▸ Exercise description:
Copy, without any alteration, the lines from the one that includes "of a camera" up to and including the one that includes "turn = (Vector(target)".

▸ Material:
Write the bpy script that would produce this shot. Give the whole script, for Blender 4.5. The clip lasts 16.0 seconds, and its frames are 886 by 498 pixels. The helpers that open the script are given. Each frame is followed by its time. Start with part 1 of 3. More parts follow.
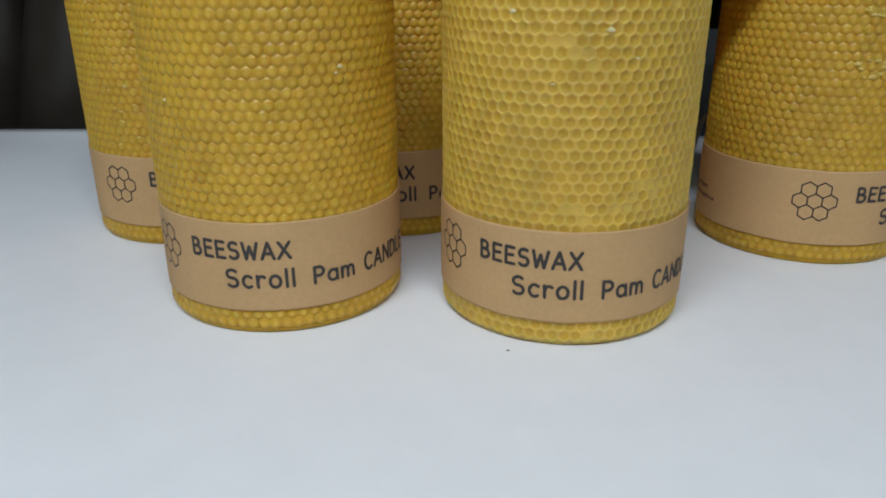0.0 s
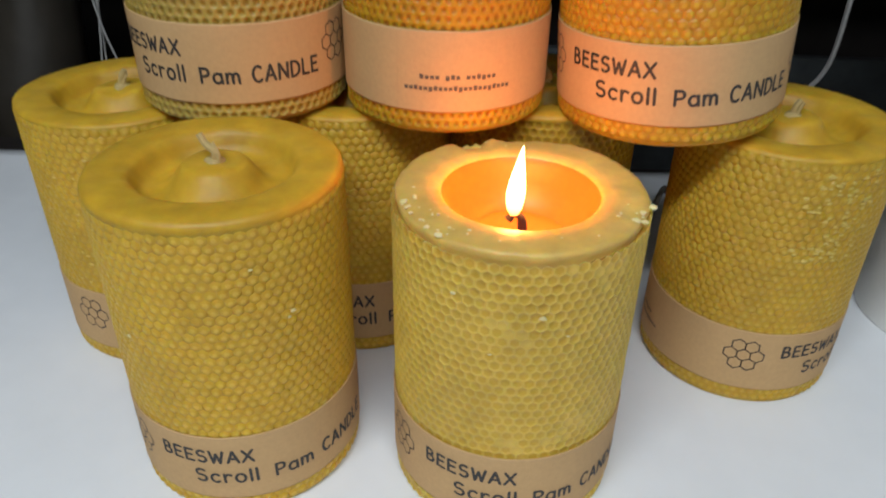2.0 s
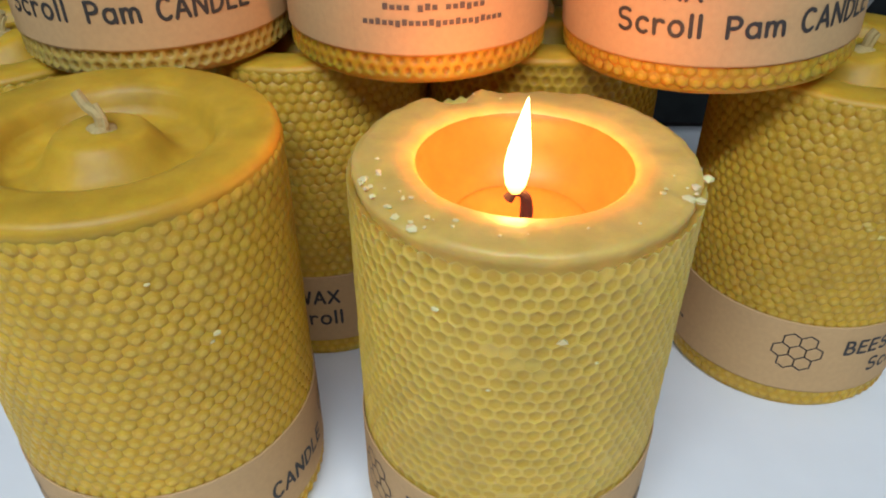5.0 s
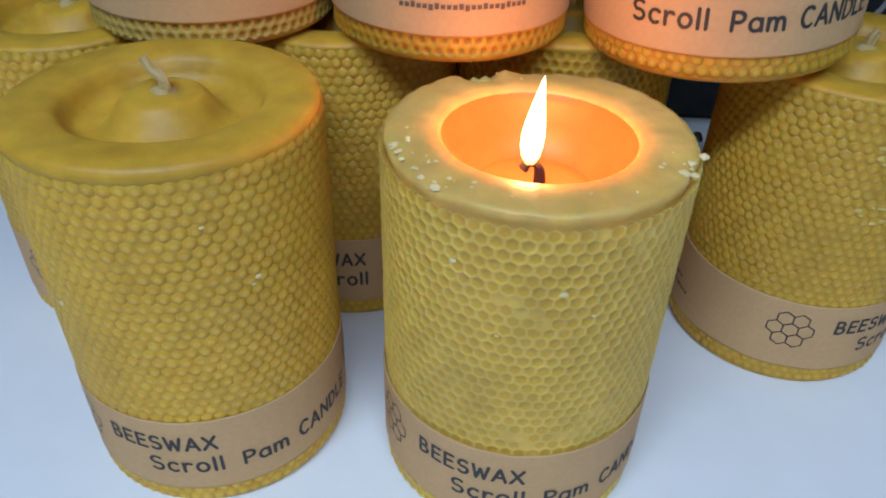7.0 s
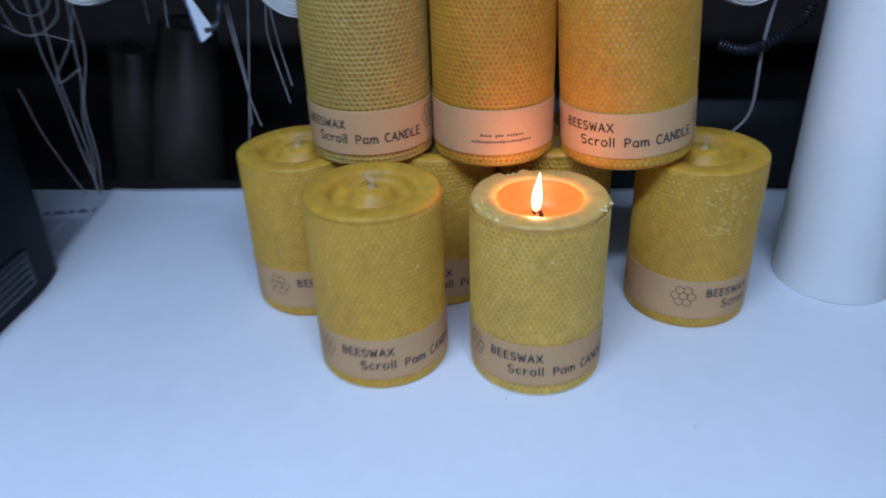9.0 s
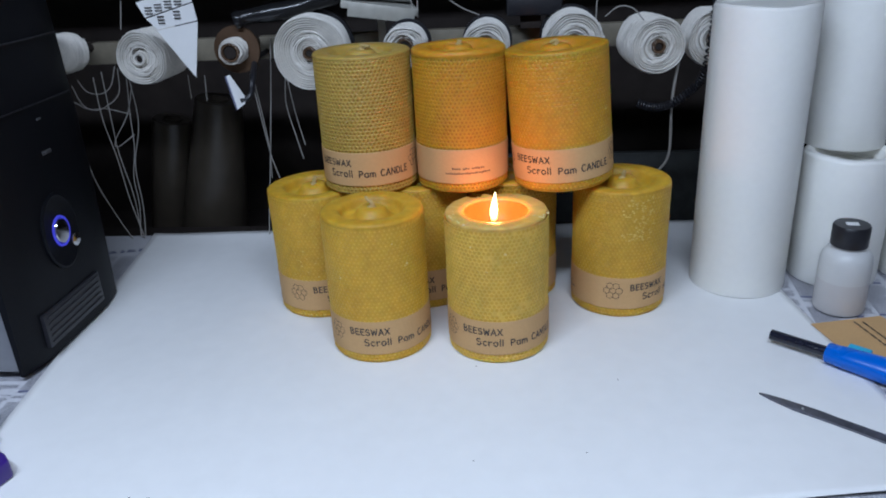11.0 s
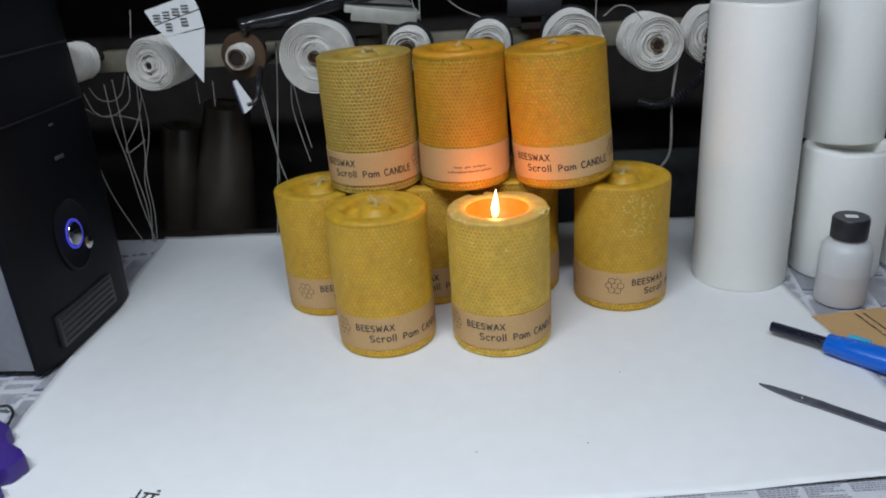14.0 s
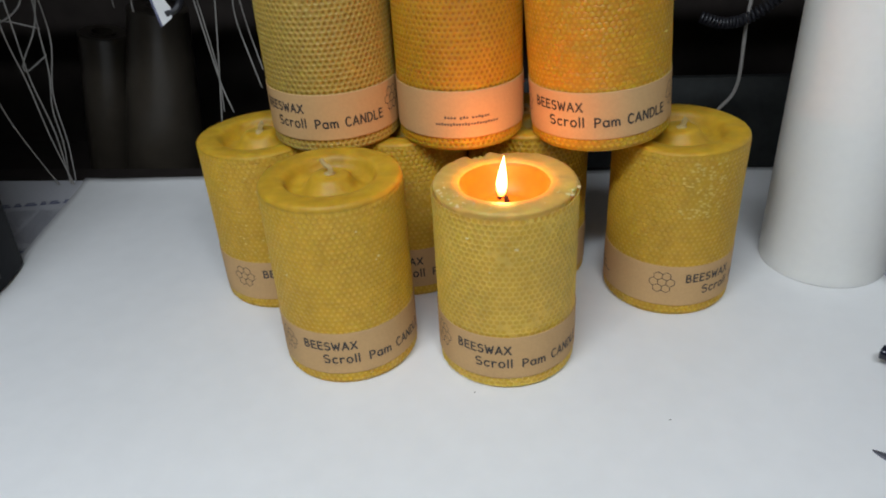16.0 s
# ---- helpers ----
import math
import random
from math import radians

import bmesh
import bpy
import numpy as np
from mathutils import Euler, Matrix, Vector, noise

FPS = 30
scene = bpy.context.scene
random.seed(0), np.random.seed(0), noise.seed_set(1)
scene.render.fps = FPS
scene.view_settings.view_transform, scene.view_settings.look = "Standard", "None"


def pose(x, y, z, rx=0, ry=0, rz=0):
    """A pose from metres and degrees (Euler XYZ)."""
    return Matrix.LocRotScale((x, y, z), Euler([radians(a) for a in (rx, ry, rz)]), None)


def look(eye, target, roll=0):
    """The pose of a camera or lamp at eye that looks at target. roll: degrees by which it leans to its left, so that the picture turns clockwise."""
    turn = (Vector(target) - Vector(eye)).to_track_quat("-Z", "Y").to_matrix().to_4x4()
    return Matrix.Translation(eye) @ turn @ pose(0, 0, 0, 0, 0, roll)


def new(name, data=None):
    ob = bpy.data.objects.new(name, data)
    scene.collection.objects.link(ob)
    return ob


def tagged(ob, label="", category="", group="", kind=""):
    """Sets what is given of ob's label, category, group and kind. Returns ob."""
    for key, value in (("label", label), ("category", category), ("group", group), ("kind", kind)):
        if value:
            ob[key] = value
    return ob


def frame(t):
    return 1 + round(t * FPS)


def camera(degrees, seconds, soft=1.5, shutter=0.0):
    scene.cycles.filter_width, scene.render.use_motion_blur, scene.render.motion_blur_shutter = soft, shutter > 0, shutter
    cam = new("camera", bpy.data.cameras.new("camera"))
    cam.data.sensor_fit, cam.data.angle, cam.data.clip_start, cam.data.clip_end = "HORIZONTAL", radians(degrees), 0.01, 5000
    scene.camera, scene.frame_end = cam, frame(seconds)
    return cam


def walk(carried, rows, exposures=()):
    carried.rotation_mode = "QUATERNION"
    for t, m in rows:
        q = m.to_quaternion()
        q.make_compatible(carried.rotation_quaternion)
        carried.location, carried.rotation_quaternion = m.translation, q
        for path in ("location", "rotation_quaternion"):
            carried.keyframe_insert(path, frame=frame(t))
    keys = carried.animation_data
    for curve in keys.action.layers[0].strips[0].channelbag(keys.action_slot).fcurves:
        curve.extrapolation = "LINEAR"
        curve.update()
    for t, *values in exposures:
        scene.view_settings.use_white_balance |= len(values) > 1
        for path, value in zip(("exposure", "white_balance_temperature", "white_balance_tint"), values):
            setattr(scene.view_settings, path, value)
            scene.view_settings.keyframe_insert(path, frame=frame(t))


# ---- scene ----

▸ Result for this exercise:
    """The pose of a camera or lamp at eye that looks at target. roll: degrees by which it leans to its left, so that the picture turns clockwise."""
    turn = (Vector(target) - Vector(eye)).to_track_quat("-Z", "Y").to_matrix().to_4x4()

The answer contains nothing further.